For each channel the max pooling is done idependently. 

#### Average pooling

In a very deep in the NN

Overall:  
Hyperparameters $f$- filter size $n$- stride. Common $f=2$ $s=2$ that shrink the image by $2$.  

But there are __No parameters__ to learn for a backprop.  




### CNN exmaple

Image recogintion from colored images

$[32\times 32\times 3]\rightarrow[28\times28\times6]\rightarrow[14\times 14\times6]$
after Convolution and Pool layers.  

Number of layers -- number of parameters.  
Pooling layer does not have parameters and is generally treated as a part of 'conv' layer. 

$[14\times 14\times6]\rightarrow[10\times10\times10]\rightarrow[5\times5\times10]$

after another 'conv' plus 'pool' combo.  
Recall that maxpul with $f=2$ $s=2$ halves the $H$ and $W$ of the image.  

Then we flatten the result after two layers $400\times1$ vector.  
Consider next lyaer with $120\times1$ units. This is `fully-connected` layer. Standard layer with all connections. 
Than another layer with $84$ parameters and than final output layer with \eg softmax activation function.  

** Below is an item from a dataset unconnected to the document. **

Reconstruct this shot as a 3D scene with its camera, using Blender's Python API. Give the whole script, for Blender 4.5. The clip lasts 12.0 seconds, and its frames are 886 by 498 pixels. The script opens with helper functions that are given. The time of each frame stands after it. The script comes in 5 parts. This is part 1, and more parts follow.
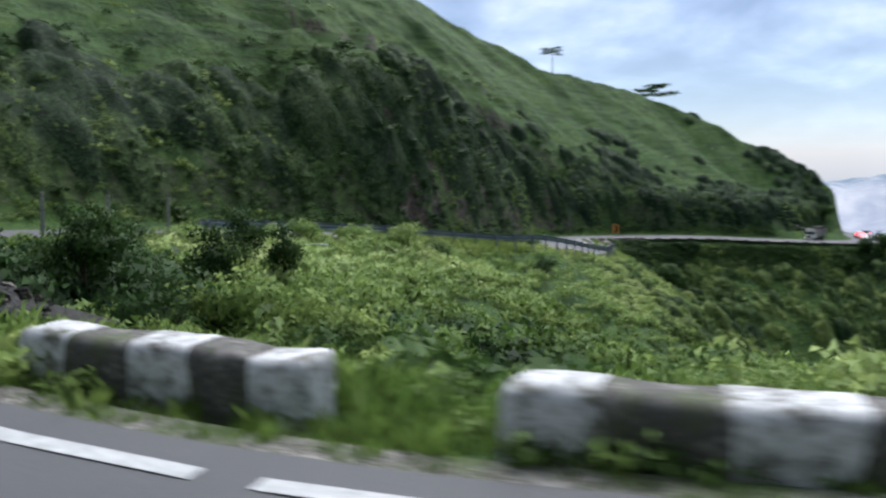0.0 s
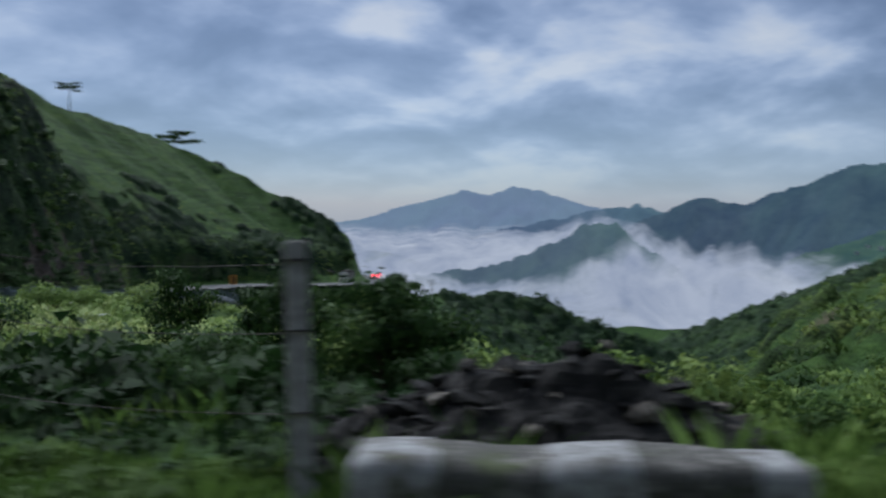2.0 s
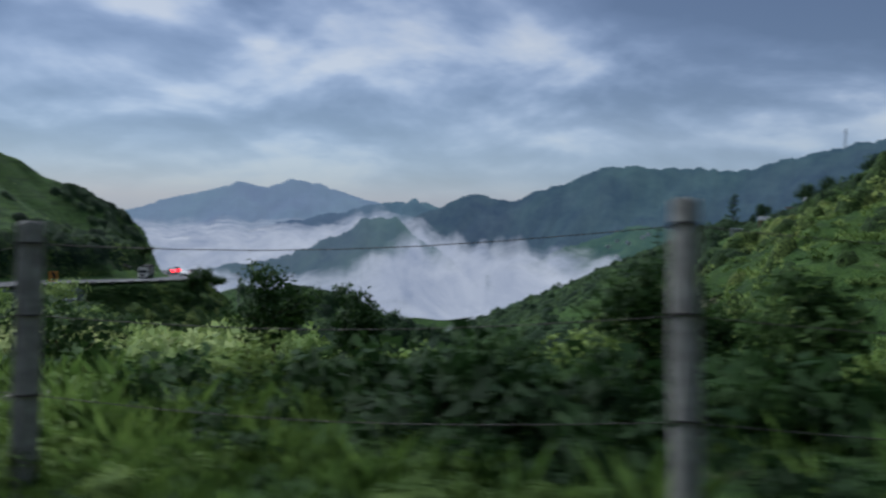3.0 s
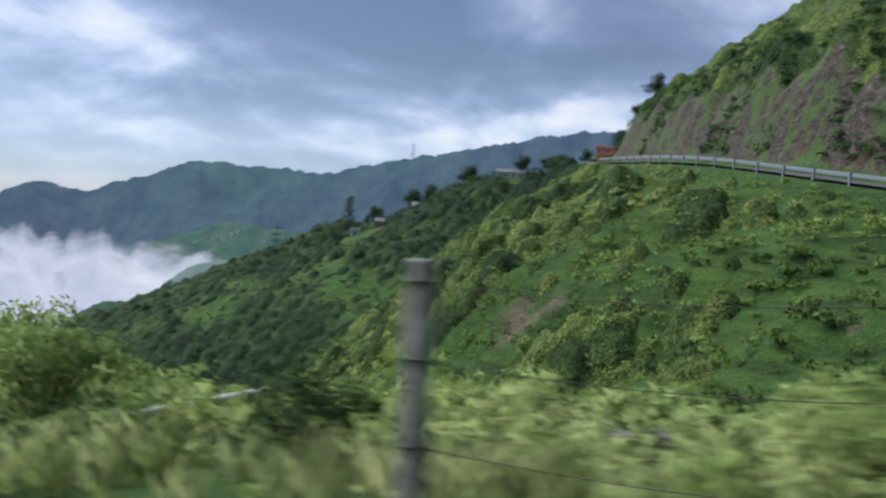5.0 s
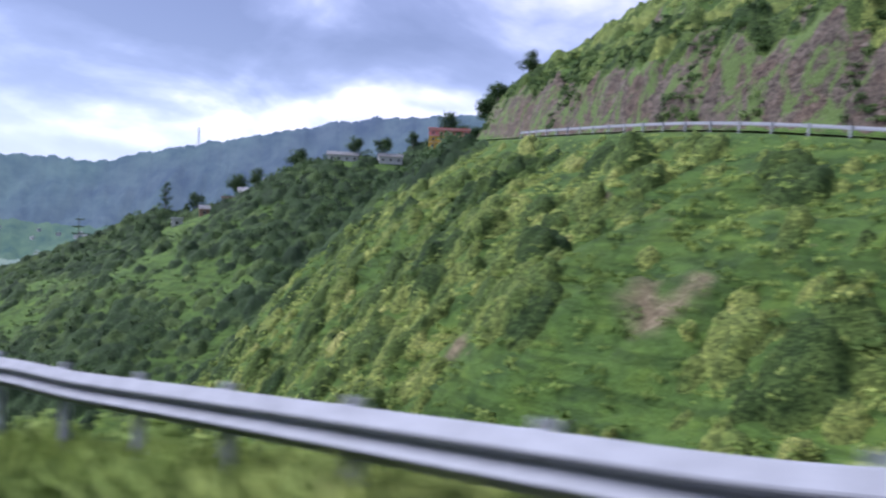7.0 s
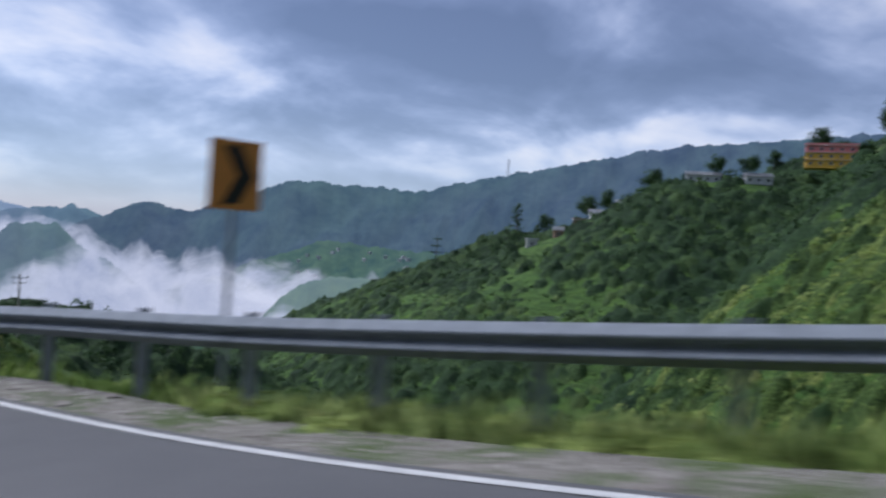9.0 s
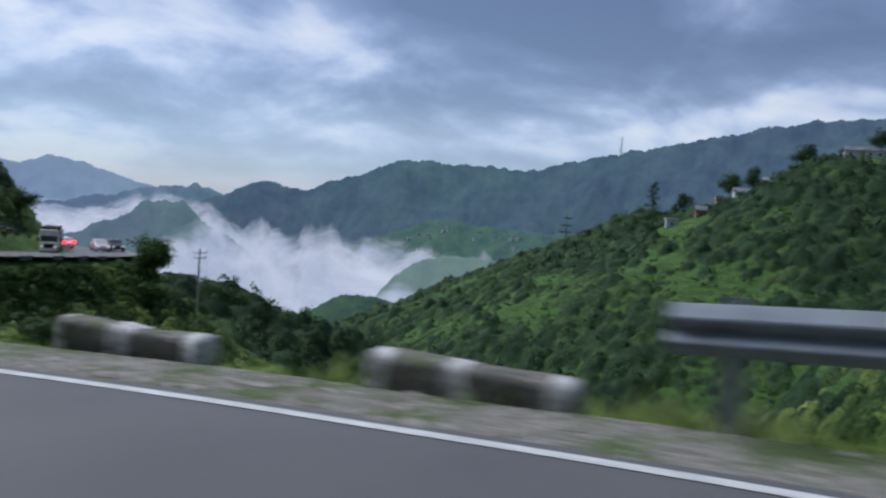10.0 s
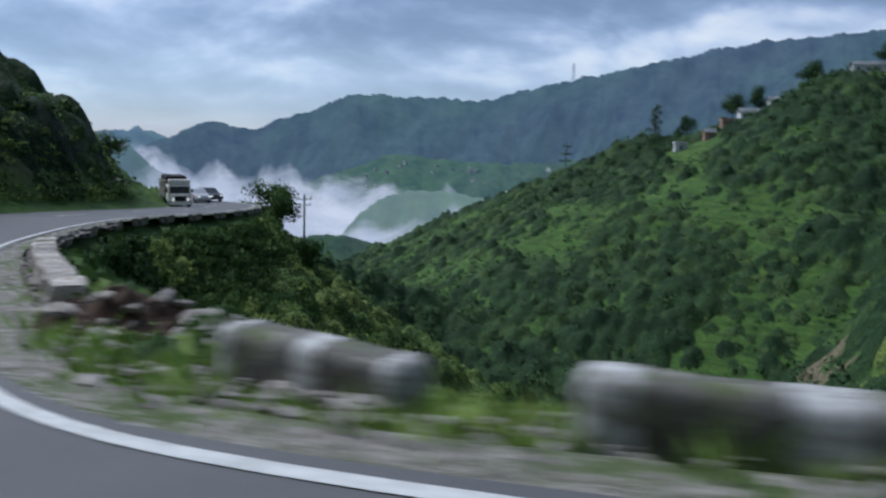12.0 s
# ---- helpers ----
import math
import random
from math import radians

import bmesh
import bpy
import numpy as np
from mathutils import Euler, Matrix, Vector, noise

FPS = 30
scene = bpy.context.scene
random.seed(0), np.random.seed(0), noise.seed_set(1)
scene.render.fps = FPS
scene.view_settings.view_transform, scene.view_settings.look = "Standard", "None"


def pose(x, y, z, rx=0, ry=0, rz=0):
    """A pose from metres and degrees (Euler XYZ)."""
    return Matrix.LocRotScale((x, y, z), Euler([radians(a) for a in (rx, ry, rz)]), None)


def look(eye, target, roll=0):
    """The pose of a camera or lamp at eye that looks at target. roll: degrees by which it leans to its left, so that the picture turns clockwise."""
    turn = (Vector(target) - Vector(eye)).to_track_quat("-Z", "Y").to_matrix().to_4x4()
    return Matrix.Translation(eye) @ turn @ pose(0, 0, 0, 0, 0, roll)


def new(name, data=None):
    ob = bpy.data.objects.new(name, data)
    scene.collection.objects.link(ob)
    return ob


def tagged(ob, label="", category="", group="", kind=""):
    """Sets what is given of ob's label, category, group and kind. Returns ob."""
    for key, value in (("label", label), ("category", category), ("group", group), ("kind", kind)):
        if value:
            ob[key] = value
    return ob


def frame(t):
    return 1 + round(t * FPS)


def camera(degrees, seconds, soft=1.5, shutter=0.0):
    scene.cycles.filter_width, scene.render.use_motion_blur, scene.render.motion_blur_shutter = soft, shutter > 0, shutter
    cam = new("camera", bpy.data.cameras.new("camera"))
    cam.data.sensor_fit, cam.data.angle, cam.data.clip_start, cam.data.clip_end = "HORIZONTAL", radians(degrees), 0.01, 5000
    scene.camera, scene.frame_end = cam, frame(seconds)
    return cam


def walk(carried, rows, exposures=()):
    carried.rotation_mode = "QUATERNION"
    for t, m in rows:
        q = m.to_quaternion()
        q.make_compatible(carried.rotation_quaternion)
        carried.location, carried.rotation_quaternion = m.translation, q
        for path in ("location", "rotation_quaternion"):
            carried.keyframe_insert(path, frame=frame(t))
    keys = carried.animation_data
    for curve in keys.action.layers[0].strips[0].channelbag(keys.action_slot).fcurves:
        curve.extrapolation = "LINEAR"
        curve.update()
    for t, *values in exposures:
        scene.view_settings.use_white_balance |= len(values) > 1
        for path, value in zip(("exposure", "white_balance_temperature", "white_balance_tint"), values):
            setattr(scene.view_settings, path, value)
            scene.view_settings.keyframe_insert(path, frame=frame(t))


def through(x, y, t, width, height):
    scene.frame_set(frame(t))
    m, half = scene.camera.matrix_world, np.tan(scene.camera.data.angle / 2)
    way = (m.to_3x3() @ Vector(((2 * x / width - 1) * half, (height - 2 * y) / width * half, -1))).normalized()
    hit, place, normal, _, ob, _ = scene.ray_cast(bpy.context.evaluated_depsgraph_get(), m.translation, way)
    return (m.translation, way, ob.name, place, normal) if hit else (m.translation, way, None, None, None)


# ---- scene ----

It is common to have the following parrten:  
CONV-POOL-CONV-POOL-FC-FC-FC-SOFTMAX 

Activation size genrerally __slowly__ decreases with NN depth. 


### Why Convolution

Reasons for Conv
- Spacity of connections
For FC layers, if the input is e.g., image, the amount of connections, e.g., parameters is just enormous. CONV allows to decrease the number of connections and as such, the number of parameters.  

- Parameter sharing
Parameter sharing allows different parts of the NN use the low-level 'feature' detection. Also a given image might have the same feature multiple times, again, there is no need to learn it every time.  
(translation invaraicne can also be utilized)

Cost functions are generally in FC layers.